「しぼられているのはだれか

 労働組合が団体交渉を申し入れてきたからといって、顔色を変えるにはおよばない。まあ、会議室にとおしなさい。そして
「きょうは団体交渉ではなく、団交を進めるためのルールを話し合おうじゃないか」
 と、はっきりいうことである。ルールをきめてから、団交に入っても、決して遅くないし、むしろ、そうしないからムダな話し合いが多すぎるのである。
 組合は、口を開けば、われわれの行動は憲法で保証されているというが、それならば、経営者には、なんの保証もないとでもいうのであろうか。
 なるほど、憲法二十八条は団結権、団体行動権、団体交渉権の、いわゆる労働三権をあたえているが、団体権も団体行動権も、つまりは団体交渉という目的のために存在する。組合をつくるのは、使用者と対等の立場で団交するためで、争議をやるのも、団交での交渉を有利にする手段である。労働組合法で、使用者が団交をことわることを不当としているのも、団交を軸として考えているからである。社長さんよ、だから団交をことわってはいけません。堂々と、それに応じることだが、ただしルールをきめておいてからやらないと、いたずらにもめてしまう。団交をいやがる社長が、あまりにも多いのに、私は腹をたてないではいられない。

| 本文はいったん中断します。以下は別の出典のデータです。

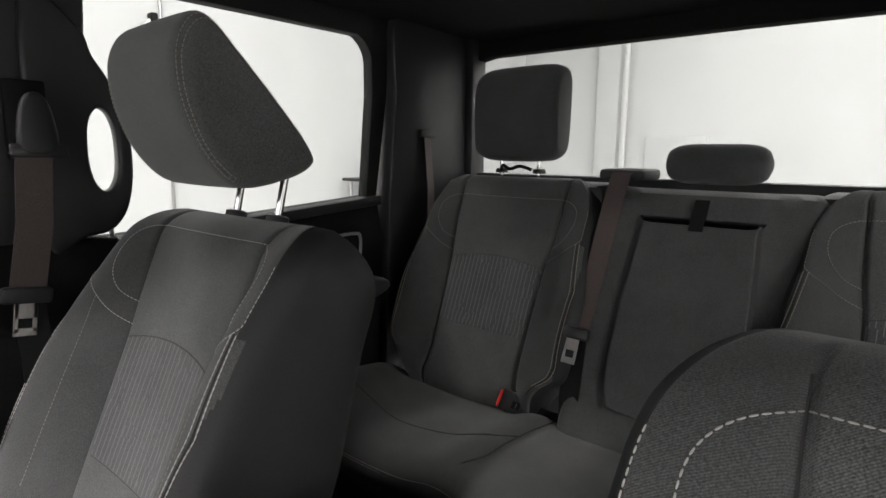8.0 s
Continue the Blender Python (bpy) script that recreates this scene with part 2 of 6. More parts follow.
def thing(name, x, y, z, label, category, group="", kind=""):
    ob = new(name)
    ob.empty_display_size = 0.05
    ob.matrix_basis = Matrix.Translation((x, y, z))
    return tagged(ob, label, category, group, kind)


def shift(root, x, y, z):
    """Moves a finished thing with all its parts."""
    root.matrix_basis = Matrix.Translation((x, y, z)) @ root.matrix_basis
    return root


def solo(name, bm, mat, label, category, group="", kind="", smooth=True):
    return tagged(new(name, finish(bm, name, mat, smooth)), label, category, group, kind)


def rbox(x0, x1, y0, y1, z0, z1, r=0.005, seg=2, bm=None):
    tmp = bmesh.new()
    bmesh.ops.create_cube(tmp, size=1)
    for v in tmp.verts:
        v.co = ((x0 + x1) / 2 + v.co.x * (x1 - x0), (y0 + y1) / 2 + v.co.y * (y1 - y0), (z0 + z1) / 2 + v.co.z * (z1 - z0))
    if r > 0:
        r = min(r, 0.49 * min(abs(x1 - x0), abs(y1 - y0), abs(z1 - z0)))
        bmesh.ops.bevel(tmp, geom=list(tmp.edges), offset=r, segments=seg, affect="EDGES", profile=0.5)
    return join(bm, tmp)


def join(bm, other):
    """Adds other's geometry to bm, or returns other where there is no bm."""
    if bm is None:
        return other
    me = bpy.data.meshes.new("tmp")
    other.to_mesh(me)
    other.free()
    bm.from_mesh(me)
    bpy.data.meshes.remove(me)
    return bm


def moved(bm, m):
    bmesh.ops.transform(bm, matrix=m, verts=bm.verts)
    return bm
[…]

 どんな場合でも、労働組合法第一条第二項で暴力は許されていないのだから、このことを、まずしっかりと頭に入れておく必要がある。もしも、脅迫を受けたら刑法第二百二十一条、暴行されたら第二百八条、傷害を受けたら第二百四条、監禁されれば第二百二十条、器物をこわされたら第二百六十一条といったぐあいに、日時と場所と相手をおぼえていれば告訴できることになっている。むろん、こんなことは避けるに越したことはないが、組合だけが一方的に、なにをやってもかまわないというわけではない。これを知っていてほしいのである。

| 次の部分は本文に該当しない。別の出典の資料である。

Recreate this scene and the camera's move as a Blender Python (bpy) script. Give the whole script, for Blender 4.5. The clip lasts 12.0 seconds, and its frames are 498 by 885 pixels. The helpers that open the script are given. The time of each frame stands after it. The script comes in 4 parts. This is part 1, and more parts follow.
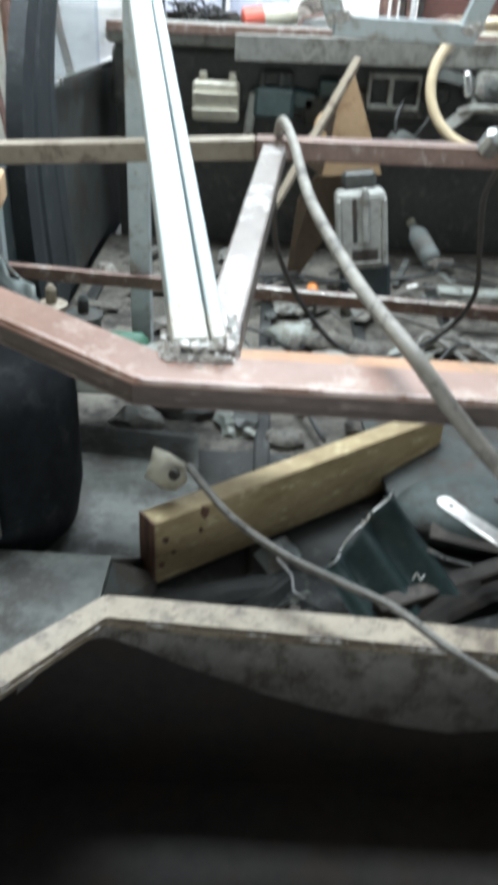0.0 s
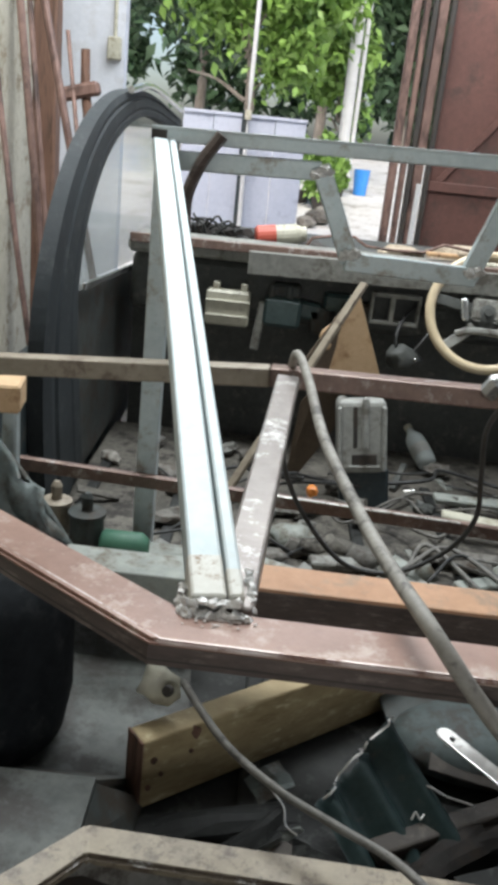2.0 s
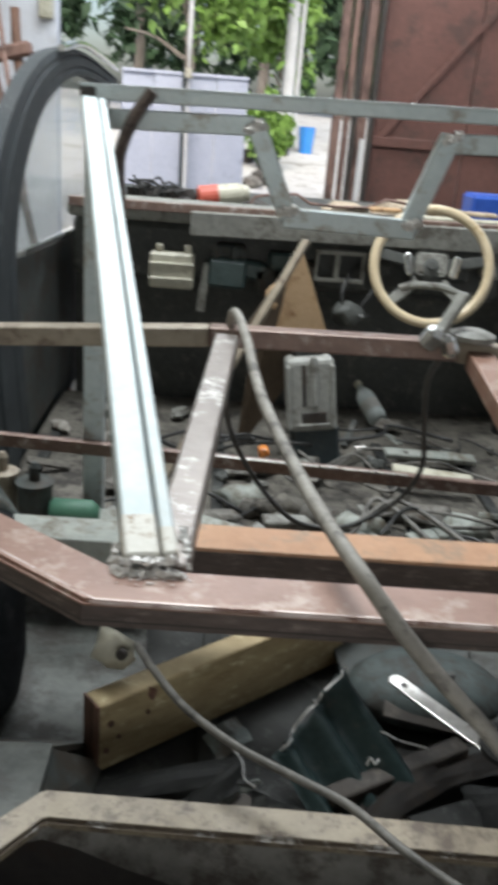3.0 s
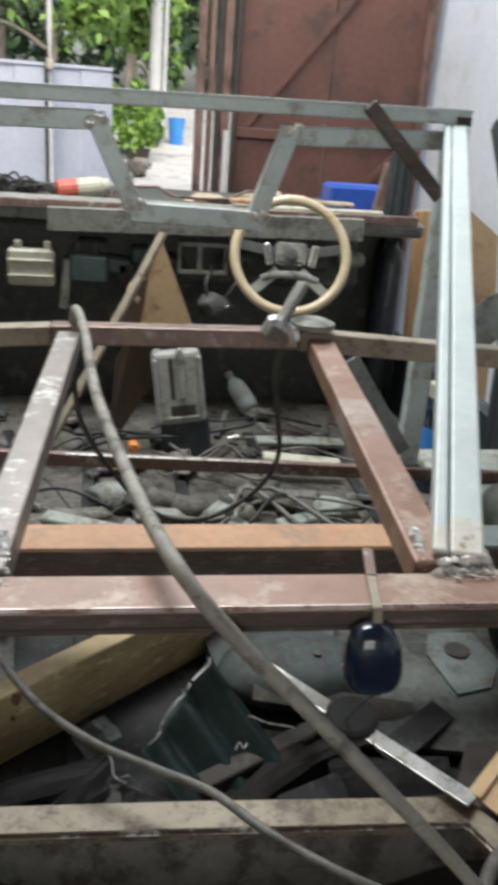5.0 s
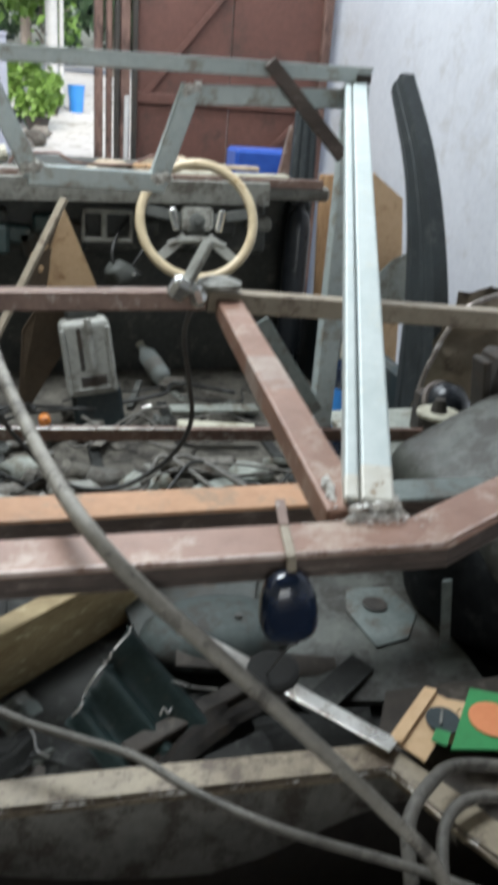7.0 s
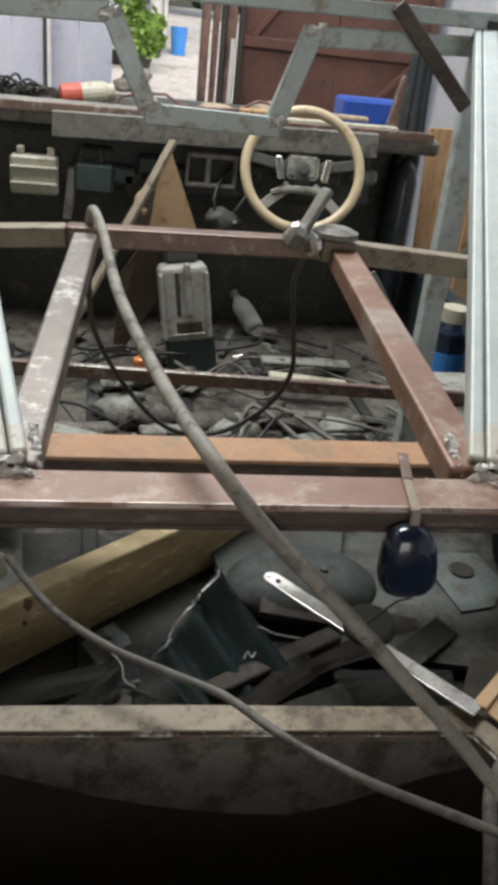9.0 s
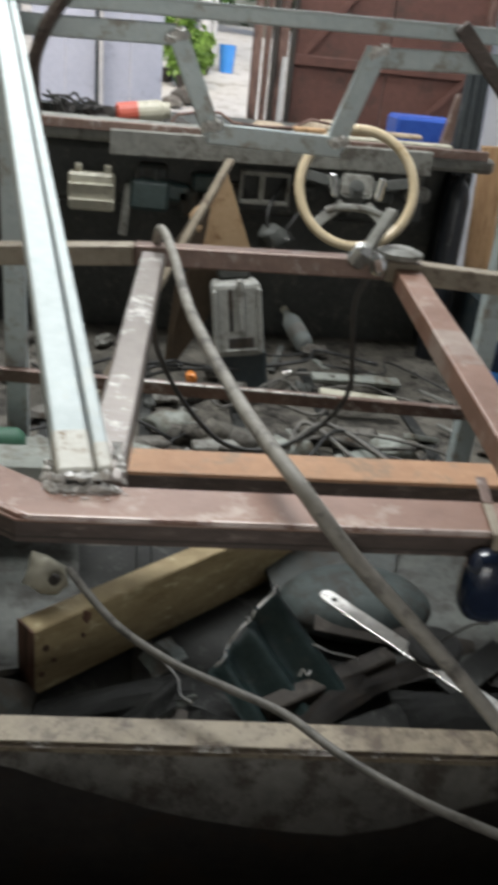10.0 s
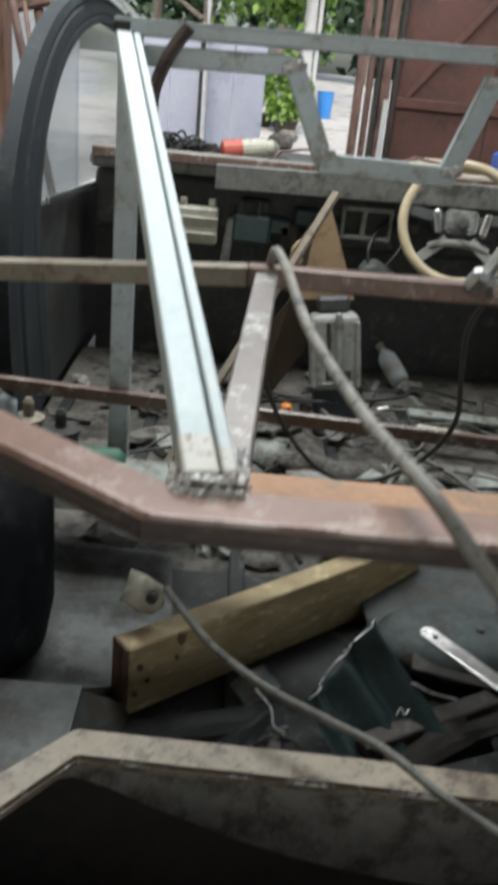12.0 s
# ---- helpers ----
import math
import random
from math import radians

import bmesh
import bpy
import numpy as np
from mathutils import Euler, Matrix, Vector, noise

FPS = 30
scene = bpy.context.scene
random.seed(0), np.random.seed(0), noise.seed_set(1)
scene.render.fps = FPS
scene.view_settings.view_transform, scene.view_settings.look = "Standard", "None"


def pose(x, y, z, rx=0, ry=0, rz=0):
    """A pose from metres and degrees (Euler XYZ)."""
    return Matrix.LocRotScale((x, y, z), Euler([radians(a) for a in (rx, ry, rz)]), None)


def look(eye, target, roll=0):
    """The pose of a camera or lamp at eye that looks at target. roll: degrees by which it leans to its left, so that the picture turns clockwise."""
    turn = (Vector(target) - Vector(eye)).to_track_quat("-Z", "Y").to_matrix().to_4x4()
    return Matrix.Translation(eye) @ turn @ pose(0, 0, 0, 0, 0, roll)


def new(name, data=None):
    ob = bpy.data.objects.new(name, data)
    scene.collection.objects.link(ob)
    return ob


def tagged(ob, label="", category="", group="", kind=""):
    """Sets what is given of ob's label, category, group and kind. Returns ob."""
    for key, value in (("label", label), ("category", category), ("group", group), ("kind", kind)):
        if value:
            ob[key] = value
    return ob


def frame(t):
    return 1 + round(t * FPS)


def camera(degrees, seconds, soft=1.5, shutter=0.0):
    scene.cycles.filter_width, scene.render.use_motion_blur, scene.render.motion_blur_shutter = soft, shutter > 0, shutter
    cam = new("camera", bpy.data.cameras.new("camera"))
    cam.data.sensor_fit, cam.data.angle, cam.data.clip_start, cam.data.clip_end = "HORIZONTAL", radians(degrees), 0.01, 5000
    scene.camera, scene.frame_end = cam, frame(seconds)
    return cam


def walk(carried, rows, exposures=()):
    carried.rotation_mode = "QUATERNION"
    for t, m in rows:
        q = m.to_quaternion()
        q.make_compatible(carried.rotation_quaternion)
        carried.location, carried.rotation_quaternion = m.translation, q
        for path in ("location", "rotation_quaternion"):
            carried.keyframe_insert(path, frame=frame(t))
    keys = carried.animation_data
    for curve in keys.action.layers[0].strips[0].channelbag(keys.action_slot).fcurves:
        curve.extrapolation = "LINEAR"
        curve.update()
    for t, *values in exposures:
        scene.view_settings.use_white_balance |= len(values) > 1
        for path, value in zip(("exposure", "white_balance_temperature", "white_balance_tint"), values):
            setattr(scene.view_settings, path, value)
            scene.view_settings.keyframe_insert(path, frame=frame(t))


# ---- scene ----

 さて、団交のルールだが、まず議題をきめておくことが肝心で、とんでもないことまで議題にのせるから、話がややこしくなる。次に双方の人数をきめておく。第三は交渉員の権限をきめておくこと、第四は交渉権委任の問題で、上部団体が組合の委任を受けて出てくることがあるから、これを話し合っておく。第五には日時と場所、第六は交渉の態度について話し合い、第七はお互いに記録をとっておくこと。まあ、これくらいは、はっきりさせておかなければいけない。

 よく考えてみると、労働組合もノーマルとは申しかねるような気がする。われらの敵だ、断固としてたたかおう、そして、われわれは勝利をかち取った…とくるのだからやりきれない。相手がそうなら、こちらも、それなりのやりかたで立ち向かわなければ調子が合わないではないか。敵、敵と口にしながら、その敵から給料をもらうというのも、おかしな話である。敵の給与を受けるのは、捕虜だけで、捕虜には、なんの権利もなかったと思い込んでいた私の頭がおかしいのであろうか。搾取、搾取というけれども、いまの世の中で、本当にそうなのは、巨大企業の経営者とその労働者。もうひとつ、親方日の丸のお役人ぐらいのものである。とりわけ、親方日の丸組は、生産性と賃金というルールからみたら、お話にならない。おそろしく非能率的な仕事をして、そのくせ税金だけは無神経なまでに、お使いになる。人事院という結構なお役所が能率の判断もせずに、ベースアップの勧告をしてくれるのだから、まことにありがたすぎる。それにしても中小企業にシワよせしたうえで、大企業の労使が安眠していながら、二重構造の解消などというのは、まことにもって筋がとおらないと思う。

 数字は、あまり得意とする方ではないが、法人企業統計によると、資本金五百万円未満の企業が、なんと九四パーセントも占めている。一億円以上となると、たったO.五八パーセントである。わずか数百にすぎない十億円以上の企業が、総資本の六Oパーセント以上を占め、従業員数で五Oパーセントを越え、売上高と純益でも六Oパーセントを越えるという実情を、もう一度見直したいものである。
 そのうえ、中小企業が手がけている事業でも“これはもうかる”とみれば、なんの遠慮もなく進出してくる。大企業と中小企業の分野調整とかなんとか、いまごろになってさわぎたてても、もはや手遅れであろう。
 あれこれ考え合わせると、はっきりする。中小企業の経営者など、本当は搾取する立場にいないのである。だから、それらの経営者は、腹の底から、おれたちにも搾取させてくれとどなりたい気持ちである。